**Exercise brief:** Report, word for word, every line of the material that contains "location".

[Records]
◆ ◆ ◆

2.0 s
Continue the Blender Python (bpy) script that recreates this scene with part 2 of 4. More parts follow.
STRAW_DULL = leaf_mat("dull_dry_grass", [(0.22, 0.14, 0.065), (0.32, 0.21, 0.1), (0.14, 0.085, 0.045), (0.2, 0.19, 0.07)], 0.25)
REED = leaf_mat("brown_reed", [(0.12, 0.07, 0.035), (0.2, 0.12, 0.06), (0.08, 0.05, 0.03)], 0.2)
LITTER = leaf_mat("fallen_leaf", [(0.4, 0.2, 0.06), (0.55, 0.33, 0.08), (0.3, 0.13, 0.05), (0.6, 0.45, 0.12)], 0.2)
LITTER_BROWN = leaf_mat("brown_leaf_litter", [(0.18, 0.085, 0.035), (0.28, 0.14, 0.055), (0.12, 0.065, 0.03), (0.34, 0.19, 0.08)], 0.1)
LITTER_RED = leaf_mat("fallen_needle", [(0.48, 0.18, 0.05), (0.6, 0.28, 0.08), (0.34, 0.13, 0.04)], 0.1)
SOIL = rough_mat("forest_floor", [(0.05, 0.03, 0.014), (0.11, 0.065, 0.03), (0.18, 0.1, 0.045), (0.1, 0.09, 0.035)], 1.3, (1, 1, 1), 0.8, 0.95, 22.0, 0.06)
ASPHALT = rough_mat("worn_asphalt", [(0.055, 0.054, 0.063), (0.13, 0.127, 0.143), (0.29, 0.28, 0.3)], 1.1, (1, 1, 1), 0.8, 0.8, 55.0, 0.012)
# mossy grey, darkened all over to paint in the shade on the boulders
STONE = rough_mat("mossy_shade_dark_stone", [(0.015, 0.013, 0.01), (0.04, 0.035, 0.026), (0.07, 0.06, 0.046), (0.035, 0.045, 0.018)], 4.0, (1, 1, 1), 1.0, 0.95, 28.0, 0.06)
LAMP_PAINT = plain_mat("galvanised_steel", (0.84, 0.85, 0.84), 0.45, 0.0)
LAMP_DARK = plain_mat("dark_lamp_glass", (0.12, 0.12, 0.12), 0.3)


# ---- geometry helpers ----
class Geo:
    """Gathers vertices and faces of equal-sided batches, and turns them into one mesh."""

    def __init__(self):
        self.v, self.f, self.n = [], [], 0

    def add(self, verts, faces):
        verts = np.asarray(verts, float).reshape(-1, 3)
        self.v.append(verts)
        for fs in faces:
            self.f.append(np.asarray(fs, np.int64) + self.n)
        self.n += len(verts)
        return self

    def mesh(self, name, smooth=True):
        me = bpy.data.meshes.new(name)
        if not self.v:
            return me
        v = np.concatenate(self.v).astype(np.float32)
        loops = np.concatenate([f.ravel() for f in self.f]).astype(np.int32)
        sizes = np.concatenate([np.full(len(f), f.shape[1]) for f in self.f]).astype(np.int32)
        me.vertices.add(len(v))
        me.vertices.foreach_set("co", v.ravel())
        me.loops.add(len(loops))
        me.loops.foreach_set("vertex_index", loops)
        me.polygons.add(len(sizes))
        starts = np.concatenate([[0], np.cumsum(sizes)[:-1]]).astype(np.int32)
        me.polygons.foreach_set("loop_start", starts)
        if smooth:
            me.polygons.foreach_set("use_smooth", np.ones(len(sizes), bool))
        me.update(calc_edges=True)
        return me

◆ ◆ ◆

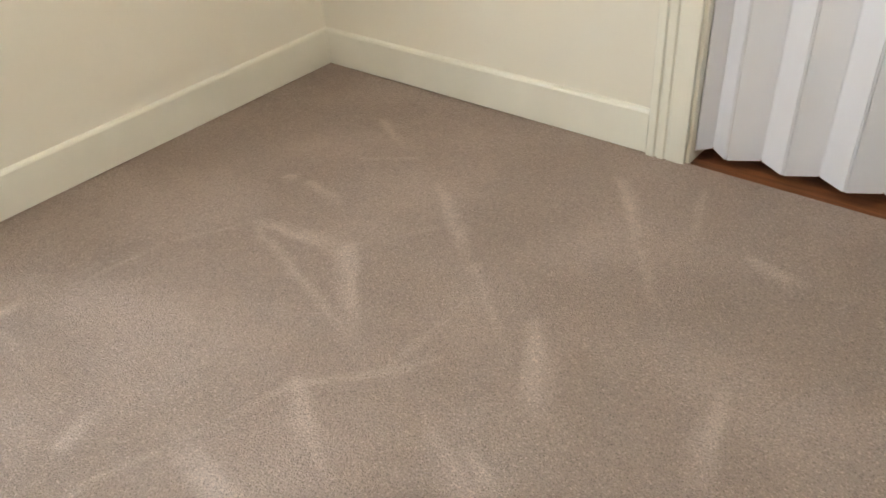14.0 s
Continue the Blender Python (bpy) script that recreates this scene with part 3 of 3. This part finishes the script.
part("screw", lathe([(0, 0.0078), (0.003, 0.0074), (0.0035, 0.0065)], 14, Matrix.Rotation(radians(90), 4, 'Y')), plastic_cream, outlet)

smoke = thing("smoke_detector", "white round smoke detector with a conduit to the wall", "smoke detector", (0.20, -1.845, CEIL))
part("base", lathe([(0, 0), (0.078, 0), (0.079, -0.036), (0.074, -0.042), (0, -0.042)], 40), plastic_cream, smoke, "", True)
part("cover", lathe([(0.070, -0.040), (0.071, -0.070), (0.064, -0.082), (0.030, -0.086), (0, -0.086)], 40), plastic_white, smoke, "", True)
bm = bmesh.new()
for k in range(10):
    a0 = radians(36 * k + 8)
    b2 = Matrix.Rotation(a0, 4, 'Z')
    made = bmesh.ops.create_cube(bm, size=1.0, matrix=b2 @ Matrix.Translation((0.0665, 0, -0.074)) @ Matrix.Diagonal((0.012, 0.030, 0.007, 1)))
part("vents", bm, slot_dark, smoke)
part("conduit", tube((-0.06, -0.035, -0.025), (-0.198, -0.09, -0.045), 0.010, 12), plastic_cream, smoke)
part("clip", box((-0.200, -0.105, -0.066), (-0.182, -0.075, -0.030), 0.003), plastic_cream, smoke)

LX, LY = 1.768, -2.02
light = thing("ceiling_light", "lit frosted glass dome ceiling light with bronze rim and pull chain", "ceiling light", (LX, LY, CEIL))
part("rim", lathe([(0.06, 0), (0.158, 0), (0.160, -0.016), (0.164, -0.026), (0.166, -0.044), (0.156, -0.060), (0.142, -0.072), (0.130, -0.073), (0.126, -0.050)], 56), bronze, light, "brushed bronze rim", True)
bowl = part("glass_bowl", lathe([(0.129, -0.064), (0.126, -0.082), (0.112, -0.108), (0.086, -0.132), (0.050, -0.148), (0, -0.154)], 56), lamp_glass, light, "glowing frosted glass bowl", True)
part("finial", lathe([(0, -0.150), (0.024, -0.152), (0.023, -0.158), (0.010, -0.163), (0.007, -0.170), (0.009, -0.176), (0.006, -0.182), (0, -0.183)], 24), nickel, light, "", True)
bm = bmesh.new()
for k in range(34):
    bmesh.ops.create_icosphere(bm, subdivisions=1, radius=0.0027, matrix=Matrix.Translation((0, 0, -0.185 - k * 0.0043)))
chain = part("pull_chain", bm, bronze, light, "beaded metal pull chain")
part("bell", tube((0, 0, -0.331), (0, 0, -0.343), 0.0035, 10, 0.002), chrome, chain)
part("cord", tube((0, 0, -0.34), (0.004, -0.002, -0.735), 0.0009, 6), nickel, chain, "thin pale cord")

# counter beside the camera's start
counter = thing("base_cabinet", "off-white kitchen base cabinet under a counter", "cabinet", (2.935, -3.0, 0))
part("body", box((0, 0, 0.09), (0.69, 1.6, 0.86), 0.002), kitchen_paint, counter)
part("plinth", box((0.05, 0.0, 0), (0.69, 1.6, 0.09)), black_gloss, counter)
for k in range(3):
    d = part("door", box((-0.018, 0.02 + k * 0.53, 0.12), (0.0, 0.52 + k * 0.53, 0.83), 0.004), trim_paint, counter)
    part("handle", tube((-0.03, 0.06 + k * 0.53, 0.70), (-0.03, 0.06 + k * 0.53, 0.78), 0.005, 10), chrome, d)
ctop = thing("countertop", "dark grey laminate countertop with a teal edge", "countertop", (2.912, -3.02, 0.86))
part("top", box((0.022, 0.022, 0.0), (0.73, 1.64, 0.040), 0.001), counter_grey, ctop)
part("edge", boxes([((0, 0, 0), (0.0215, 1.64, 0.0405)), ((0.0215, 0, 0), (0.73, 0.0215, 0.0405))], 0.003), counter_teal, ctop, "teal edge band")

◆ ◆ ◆

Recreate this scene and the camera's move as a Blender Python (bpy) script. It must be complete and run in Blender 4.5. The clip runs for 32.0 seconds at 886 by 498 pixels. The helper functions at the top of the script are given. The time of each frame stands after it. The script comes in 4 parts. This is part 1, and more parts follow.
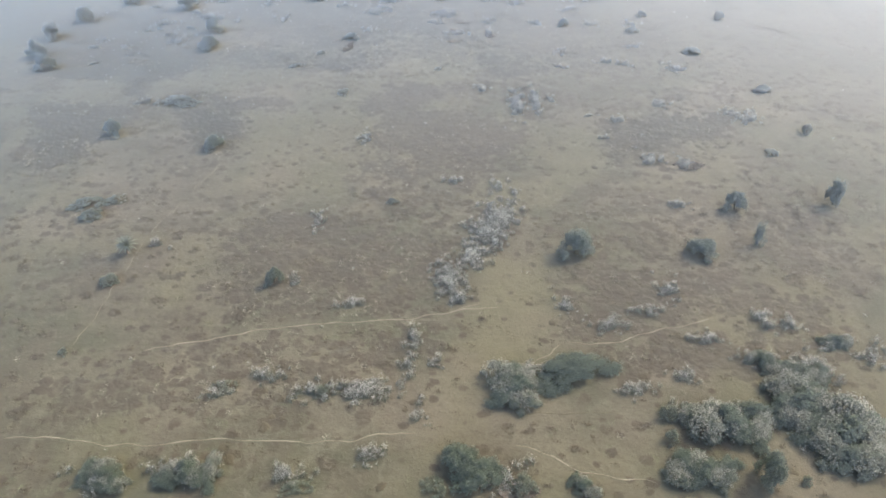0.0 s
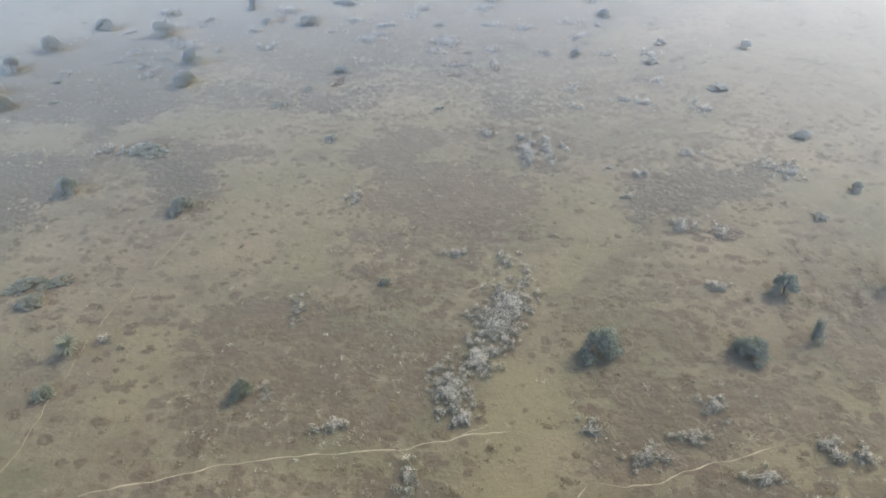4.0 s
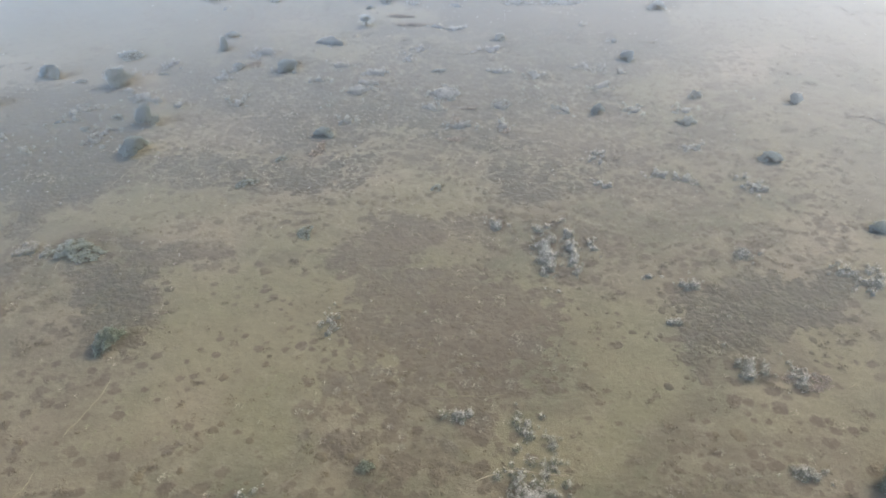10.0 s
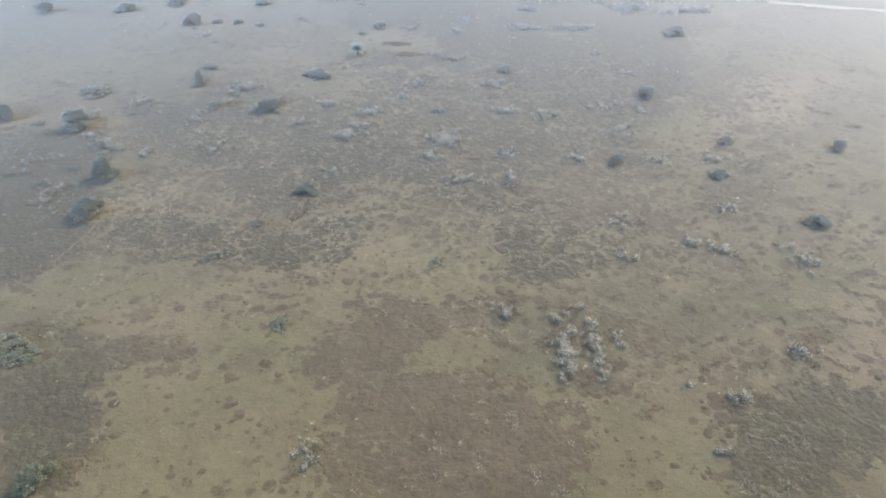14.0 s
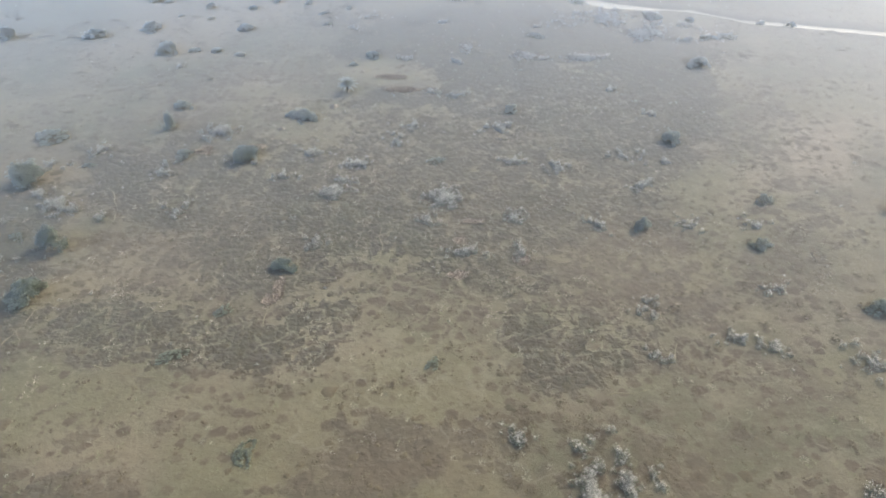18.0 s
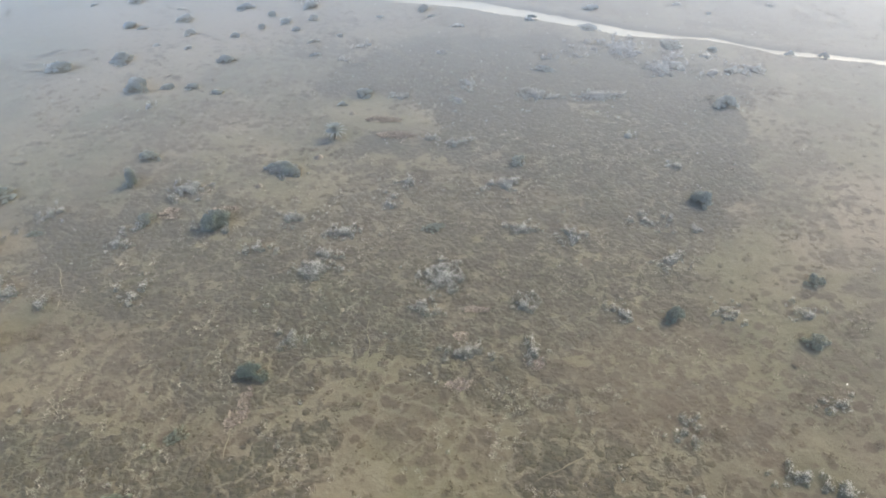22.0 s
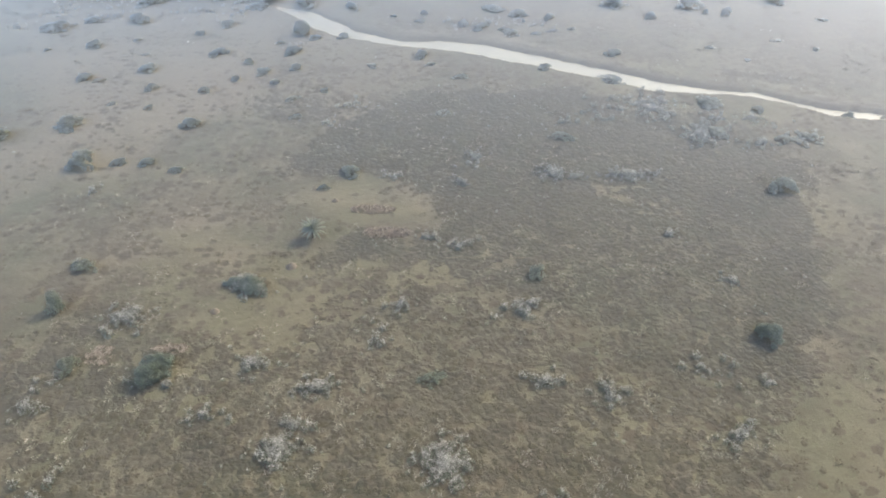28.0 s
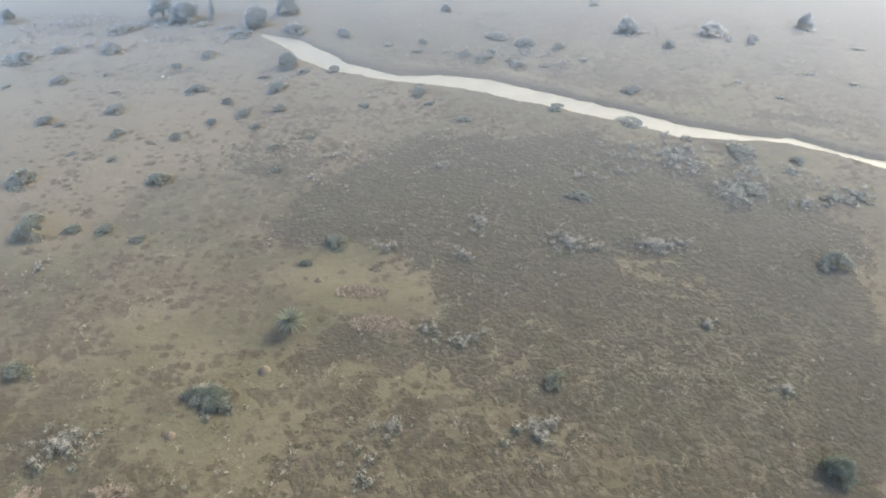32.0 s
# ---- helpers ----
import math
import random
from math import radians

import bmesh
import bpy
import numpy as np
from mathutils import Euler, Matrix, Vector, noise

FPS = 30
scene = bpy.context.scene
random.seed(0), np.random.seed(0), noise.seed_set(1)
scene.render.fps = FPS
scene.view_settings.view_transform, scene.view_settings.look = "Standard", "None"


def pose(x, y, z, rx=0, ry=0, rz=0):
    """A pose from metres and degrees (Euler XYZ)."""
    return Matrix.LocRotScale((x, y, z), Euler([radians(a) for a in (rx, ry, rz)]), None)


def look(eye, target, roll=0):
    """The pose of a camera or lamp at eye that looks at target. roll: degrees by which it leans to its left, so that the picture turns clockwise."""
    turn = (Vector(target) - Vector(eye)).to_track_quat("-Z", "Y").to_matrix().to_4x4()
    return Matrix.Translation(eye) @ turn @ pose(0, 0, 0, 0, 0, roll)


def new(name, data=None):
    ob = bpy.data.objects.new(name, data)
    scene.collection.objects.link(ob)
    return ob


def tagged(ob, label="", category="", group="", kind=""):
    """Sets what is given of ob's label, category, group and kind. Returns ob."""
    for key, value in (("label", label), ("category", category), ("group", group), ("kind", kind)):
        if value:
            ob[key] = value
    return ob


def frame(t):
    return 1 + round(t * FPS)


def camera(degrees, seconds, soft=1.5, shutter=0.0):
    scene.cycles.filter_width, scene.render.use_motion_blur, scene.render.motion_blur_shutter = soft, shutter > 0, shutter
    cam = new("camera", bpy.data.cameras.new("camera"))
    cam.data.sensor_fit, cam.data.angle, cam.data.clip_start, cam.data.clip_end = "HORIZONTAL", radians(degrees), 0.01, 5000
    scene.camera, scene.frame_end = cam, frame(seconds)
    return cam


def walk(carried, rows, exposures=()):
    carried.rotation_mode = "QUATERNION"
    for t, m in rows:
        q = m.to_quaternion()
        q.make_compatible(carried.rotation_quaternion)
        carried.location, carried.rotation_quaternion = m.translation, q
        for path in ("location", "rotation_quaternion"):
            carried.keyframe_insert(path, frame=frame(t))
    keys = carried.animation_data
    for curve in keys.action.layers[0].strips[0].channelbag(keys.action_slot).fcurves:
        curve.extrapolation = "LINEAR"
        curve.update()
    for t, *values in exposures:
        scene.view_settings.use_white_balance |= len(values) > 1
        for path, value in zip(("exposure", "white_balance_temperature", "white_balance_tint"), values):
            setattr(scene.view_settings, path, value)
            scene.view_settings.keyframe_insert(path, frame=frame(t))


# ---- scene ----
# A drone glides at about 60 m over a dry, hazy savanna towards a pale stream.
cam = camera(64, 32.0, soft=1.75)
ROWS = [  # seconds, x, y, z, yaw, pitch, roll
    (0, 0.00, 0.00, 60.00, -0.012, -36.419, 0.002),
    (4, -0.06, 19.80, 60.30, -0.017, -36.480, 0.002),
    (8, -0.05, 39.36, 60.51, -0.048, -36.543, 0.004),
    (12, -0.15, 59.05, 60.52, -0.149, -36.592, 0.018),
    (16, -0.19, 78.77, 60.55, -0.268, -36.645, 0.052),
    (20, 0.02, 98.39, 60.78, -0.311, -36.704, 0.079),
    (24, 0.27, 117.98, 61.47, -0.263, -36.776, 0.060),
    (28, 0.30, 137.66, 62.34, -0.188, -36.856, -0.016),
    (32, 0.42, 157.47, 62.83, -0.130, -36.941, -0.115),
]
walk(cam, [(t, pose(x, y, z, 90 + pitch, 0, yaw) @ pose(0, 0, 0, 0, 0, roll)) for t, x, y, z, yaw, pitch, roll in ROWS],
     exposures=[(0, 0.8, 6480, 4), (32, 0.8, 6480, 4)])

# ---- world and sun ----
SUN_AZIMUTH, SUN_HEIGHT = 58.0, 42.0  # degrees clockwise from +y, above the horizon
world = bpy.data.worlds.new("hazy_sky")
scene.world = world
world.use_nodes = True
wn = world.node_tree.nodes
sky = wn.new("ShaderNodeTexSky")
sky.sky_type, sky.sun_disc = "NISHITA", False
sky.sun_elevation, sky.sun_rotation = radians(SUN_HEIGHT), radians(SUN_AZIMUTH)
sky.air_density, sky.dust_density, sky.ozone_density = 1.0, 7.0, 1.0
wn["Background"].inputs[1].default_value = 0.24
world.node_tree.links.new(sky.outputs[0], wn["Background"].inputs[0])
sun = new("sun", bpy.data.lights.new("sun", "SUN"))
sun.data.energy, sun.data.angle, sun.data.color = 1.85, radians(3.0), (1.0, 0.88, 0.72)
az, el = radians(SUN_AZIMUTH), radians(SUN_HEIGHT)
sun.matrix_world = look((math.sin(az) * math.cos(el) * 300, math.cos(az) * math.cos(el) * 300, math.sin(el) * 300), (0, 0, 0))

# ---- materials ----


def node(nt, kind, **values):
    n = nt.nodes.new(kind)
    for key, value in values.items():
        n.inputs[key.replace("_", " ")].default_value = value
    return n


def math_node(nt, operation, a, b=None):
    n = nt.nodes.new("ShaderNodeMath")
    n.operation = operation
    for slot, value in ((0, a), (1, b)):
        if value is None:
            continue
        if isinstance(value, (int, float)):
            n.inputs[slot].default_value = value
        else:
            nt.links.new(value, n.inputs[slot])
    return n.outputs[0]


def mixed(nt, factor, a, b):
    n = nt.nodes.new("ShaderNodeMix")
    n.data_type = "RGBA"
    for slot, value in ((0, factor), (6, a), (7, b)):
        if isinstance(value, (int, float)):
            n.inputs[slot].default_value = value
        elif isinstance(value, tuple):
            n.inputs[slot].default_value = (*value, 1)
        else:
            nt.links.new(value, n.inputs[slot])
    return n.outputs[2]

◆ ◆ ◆

**The response:**
        carried.location, carried.rotation_quaternion = m.translation, q
        for path in ("location", "rotation_quaternion"):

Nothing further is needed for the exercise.